For Anouk’s educators, the TraCS service makes a huge difference
The Sector > Quality > In The Field > For Anouk’s educators, the TraCS service makes a huge difference

For Anouk’s educators, the TraCS service makes a huge difference

by Freya Lucas

June 11, 2024

When Anouk displayed big behaviours as a result of the challenging circumstances happening in her young world the educators at her early childhood service were left fearful, and confused about where to turn. 


Her displays of distress and aggression overwhelmed the teaching team, and left them feeling torn between ensuring all the children in their care were safe, while also wanting to support Anouk and her family. 


The educator team sought the help of the Alannah & Madeline Foundation’s Trauma Consultancy Service (TraCS) to guide them through providing this support to Anouk, leaning on them for their expertise. 

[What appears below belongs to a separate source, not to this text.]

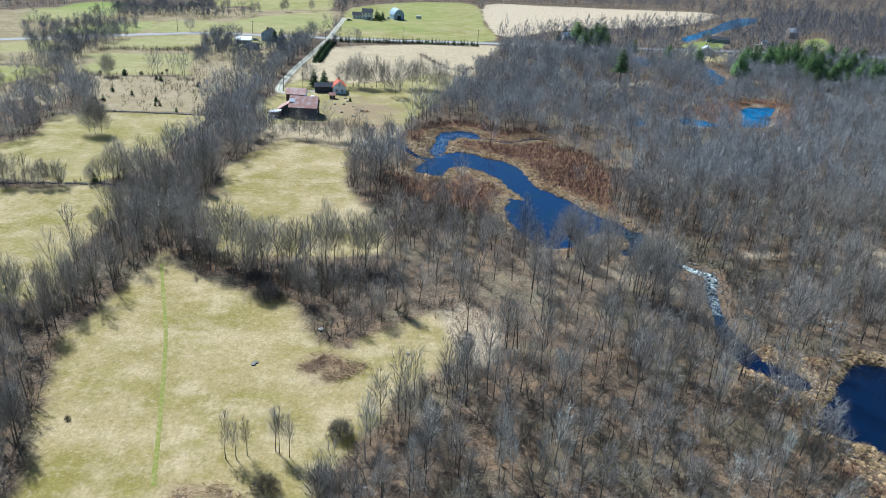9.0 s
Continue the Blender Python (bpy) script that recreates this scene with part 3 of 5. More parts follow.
# ---- meshes ----
def mesh_object(name, verts, faces, mats, attributes=None, parent=None, smooth=False, face_mats=None):
    """One mesh from arrays: verts (n, 3), faces (m, 3) or (m, 4)."""
    me = bpy.data.meshes.new(name)
    faces = np.asarray(faces)
    n, k = faces.shape
    me.vertices.add(len(verts))
    me.vertices.foreach_set("co", np.asarray(verts, np.float32).ravel())
    me.loops.add(n * k)
    me.loops.foreach_set("vertex_index", faces.astype(np.int32).ravel())
    me.polygons.add(n)
    me.polygons.foreach_set("loop_start", np.arange(0, n * k, k, dtype=np.int32))
    me.polygons.foreach_set("use_smooth", np.full(n, smooth))
    for m in mats if isinstance(mats, (list, tuple)) else [mats]:
        me.materials.append(m)
    if face_mats is not None:
        me.polygons.foreach_set("material_index", np.asarray(face_mats, np.int32))
    for key, values in (attributes or {}).items():
        values = np.asarray(values, np.float32)
        kind = "FLOAT" if values.ndim == 1 else "FLOAT_COLOR"
        at = me.attributes.new(key, kind, "POINT")
        at.data.foreach_set("value" if values.ndim == 1 else "color", values.ravel())
    me.update(calc_edges=True)
    me.validate()
    ob = new(name, me)
    if parent:
        ob.parent = parent
    return ob


# ---- the land: one grid, cut into its fields, marshes and woods ----
def spread(parts, start):
    out = [start]
    for end, step in parts:
        while out[-1] < end - 1e-6:
            out.append(min(end, out[-1] + step))
    return out


def growing(first, step, end, factor=1.35):
    out, v = [], first
    while v < end:
        v += step
        step *= factor
        out.append(v)
    return out


gx = spread([(-110, 3.0), (130, 1.5), (340, 3.0)], -300)
gx = [-v for v in growing(300, 6, 4500)][::-1] + gx + growing(340, 6, 4500)
gy = spread([(420, 1.5), (800, 3.0), (1080, 6.0)], 95)
gy = [-v for v in growing(-95, 4, 1500)][::-1] + gy + growing(1080, 10, 5000)
GX, GY = (g.ravel() for g in np.meshgrid(np.array(gx, float), np.array(gy, float)))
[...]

By engaging with Anouk’s family and collaborating with the teaching team, the TraCS consultants delved into understanding Anouk’s experiences and began to recognise the ripple effects of trauma within the family dynamic.


“There was a lot of trauma that Anouk’s whole family had experienced. There was a lot of inconsistency at home,” Jemima, a Child and Family consultant in the TraCS team explained.


Jemima facilitated reflective sessions with the teaching team, fostering empathy and understanding of Anouk’s behaviours.


“We started to unpack that Anouk was trying to tell them she’s not OK. She can’t articulate it, so she’s going to show it.”


Armed with newfound understanding, the educators set out on a journey of connection and support. They reshaped the learning space, introducing sensory experiences in line with a more trauma-informed approach.


With guidance from Jemima and the TraCS team, her educators worked really hard in building connections with Anouk, getting to know her family a little bit more and really starting to support Anouk in the room.


Over time, Anouk’s demeanor shifted from aggression to engagement. As the year progressed, the educators witnessed simple yet remarkable changes. The teaching team celebrated four consecutive weeks of stability, a testament to the profound impact of TraCS intervention.


“We could see her really engaged in play, and she really started to open up. Previously, she’d never talked about home, but we started to see her talk about what was happening at home,” the educators shared.


The journey of connection and understanding culminated in a sense of empowerment, not just for the educators but also for Anouk.


“She actually started to seek out educators,” Jemima said. 


“So rather than getting really angry, she’d go to an educator and say she needed to go to the quiet area, and they’d go with her and read a book.”